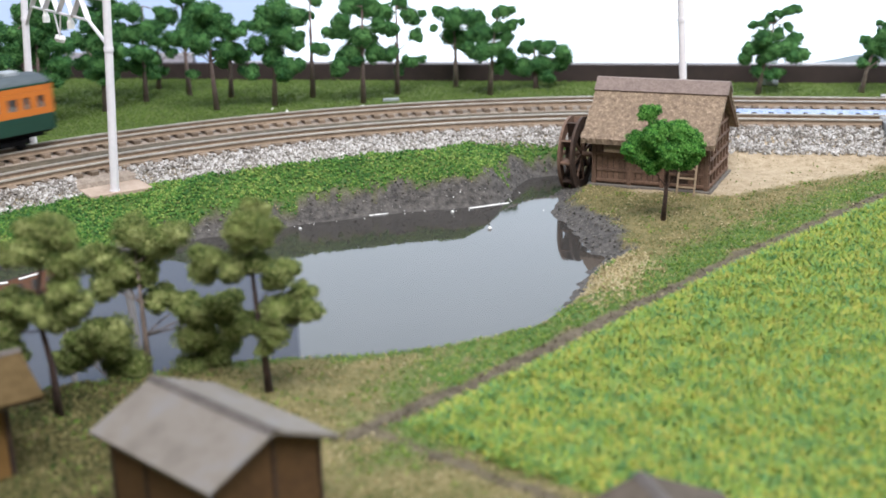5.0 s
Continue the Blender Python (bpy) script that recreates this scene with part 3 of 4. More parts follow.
FRONT_TREES = [
((-3.47, 21.25, 0.45), [(0.0, 0.0), (-0.06, 1.0), (-0.12, 1.7), (-0.16, 2.38), (-0.15, 3.16)],
 [(-0.3, 3.32, 0.36), (0.12, 3.31, 0.35), (-0.09, 3.57, 0.31), (-0.27, 3.05, 0.24), (-1.0, 2.74, 0.31), (-1.11, 2.41, 0.31), (-0.46, 2.55, 0.33), (-0.03, 2.6, 0.28), (0.32, 2.36, 0.35), (0.54, 2.47, 0.22), (0.28, 1.74, 0.36), (0.73, 2.01, 0.24), (0.92, 1.66, 0.28), (-0.24, 1.3, 0.31), (0.19, 1.23, 0.36), (-0.05, 0.89, 0.16), (0.53, 1.45, 0.22)]),
((-6.09, 22.48, 0.45), [(0.0, 0.0), (-0.01, 0.72), (-0.01, 1.45), (-0.02, 2.28)],
 [(-0.13, 2.87, 0.42), (0.4, 2.56, 0.4), (0.76, 2.84, 0.33), (-0.5, 2.06, 0.44), (-0.86, 2.31, 0.35), (-0.04, 2.16, 0.41), (-0.69, 1.83, 0.33), (0.29, 1.44, 0.33), (0.73, 1.3, 0.3), (1.18, 1.29, 0.35), (1.02, 0.69, 0.47), (1.32, 0.18, 0.41), (0.84, 0.01, 0.35), (-0.57, 0.86, 0.47), (-1.05, 0.63, 0.47), (-1.44, 0.27, 0.35), (-0.3, 0.11, 0.44), (-0.7, 0.12, 0.37), (1.7, 1.39, 0.35), (1.78, 0.91, 0.35)]),
((-7.27, 20.36, 0.45), [(0.0, 0.0), (-0.03, 1.03), (-0.11, 1.7), (-0.13, 2.36), (0.05, 3.11)],
 [(0.07, 3.53, 0.4), (0.33, 3.57, 0.35), (-0.22, 3.27, 0.33), (-0.02, 3.21, 0.31), (0.46, 2.99, 0.38), (0.51, 2.56, 0.29), (-0.46, 2.2, 0.35), (-0.05, 2.14, 0.35), (-0.77, 2.16, 0.33), (0.23, 1.96, 0.31), (-0.88, 1.72, 0.35), (-0.78, 1.28, 0.31), (0.57, 2.17, 0.31)]),
((6.34, 32.94, 0.38), [(0.0, 0.0), (0.07, 0.97), (0.11, 1.8), (0.05, 2.45)],
 [(-0.49, 3.11, 0.31), (-0.27, 2.54, 0.49), (0.37, 2.6, 0.45), (0.78, 2.27, 0.42), (-0.76, 1.98, 0.45), (-0.4, 1.68, 0.41), (0.07, 1.96, 0.45), (0.64, 1.67, 0.42), (0.95, 1.94, 0.29), (-0.71, 2.31, 0.41), (0.39, 2.12, 0.45)]),
]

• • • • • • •

Repeat all of the data above word for word, minus the pictures.

5.0 s
Continue the Blender Python (bpy) script that recreates this scene with part 3 of 4. More parts follow.
FRONT_TREES = [
((-3.47, 21.25, 0.45), [(0.0, 0.0), (-0.06, 1.0), (-0.12, 1.7), (-0.16, 2.38), (-0.15, 3.16)],
 [(-0.3, 3.32, 0.36), (0.12, 3.31, 0.35), (-0.09, 3.57, 0.31), (-0.27, 3.05, 0.24), (-1.0, 2.74, 0.31), (-1.11, 2.41, 0.31), (-0.46, 2.55, 0.33), (-0.03, 2.6, 0.28), (0.32, 2.36, 0.35), (0.54, 2.47, 0.22), (0.28, 1.74, 0.36), (0.73, 2.01, 0.24), (0.92, 1.66, 0.28), (-0.24, 1.3, 0.31), (0.19, 1.23, 0.36), (-0.05, 0.89, 0.16), (0.53, 1.45, 0.22)]),
((-6.09, 22.48, 0.45), [(0.0, 0.0), (-0.01, 0.72), (-0.01, 1.45), (-0.02, 2.28)],
 [(-0.13, 2.87, 0.42), (0.4, 2.56, 0.4), (0.76, 2.84, 0.33), (-0.5, 2.06, 0.44), (-0.86, 2.31, 0.35), (-0.04, 2.16, 0.41), (-0.69, 1.83, 0.33), (0.29, 1.44, 0.33), (0.73, 1.3, 0.3), (1.18, 1.29, 0.35), (1.02, 0.69, 0.47), (1.32, 0.18, 0.41), (0.84, 0.01, 0.35), (-0.57, 0.86, 0.47), (-1.05, 0.63, 0.47), (-1.44, 0.27, 0.35), (-0.3, 0.11, 0.44), (-0.7, 0.12, 0.37), (1.7, 1.39, 0.35), (1.78, 0.91, 0.35)]),
((-7.27, 20.36, 0.45), [(0.0, 0.0), (-0.03, 1.03), (-0.11, 1.7), (-0.13, 2.36), (0.05, 3.11)],
 [(0.07, 3.53, 0.4), (0.33, 3.57, 0.35), (-0.22, 3.27, 0.33), (-0.02, 3.21, 0.31), (0.46, 2.99, 0.38), (0.51, 2.56, 0.29), (-0.46, 2.2, 0.35), (-0.05, 2.14, 0.35), (-0.77, 2.16, 0.33), (0.23, 1.96, 0.31), (-0.88, 1.72, 0.35), (-0.78, 1.28, 0.31), (0.57, 2.17, 0.31)]),
((6.34, 32.94, 0.38), [(0.0, 0.0), (0.07, 0.97), (0.11, 1.8), (0.05, 2.45)],
 [(-0.49, 3.11, 0.31), (-0.27, 2.54, 0.49), (0.37, 2.6, 0.45), (0.78, 2.27, 0.42), (-0.76, 1.98, 0.45), (-0.4, 1.68, 0.41), (0.07, 1.96, 0.45), (0.64, 1.67, 0.42), (0.95, 1.94, 0.29), (-0.71, 2.31, 0.41), (0.39, 2.12, 0.45)]),
]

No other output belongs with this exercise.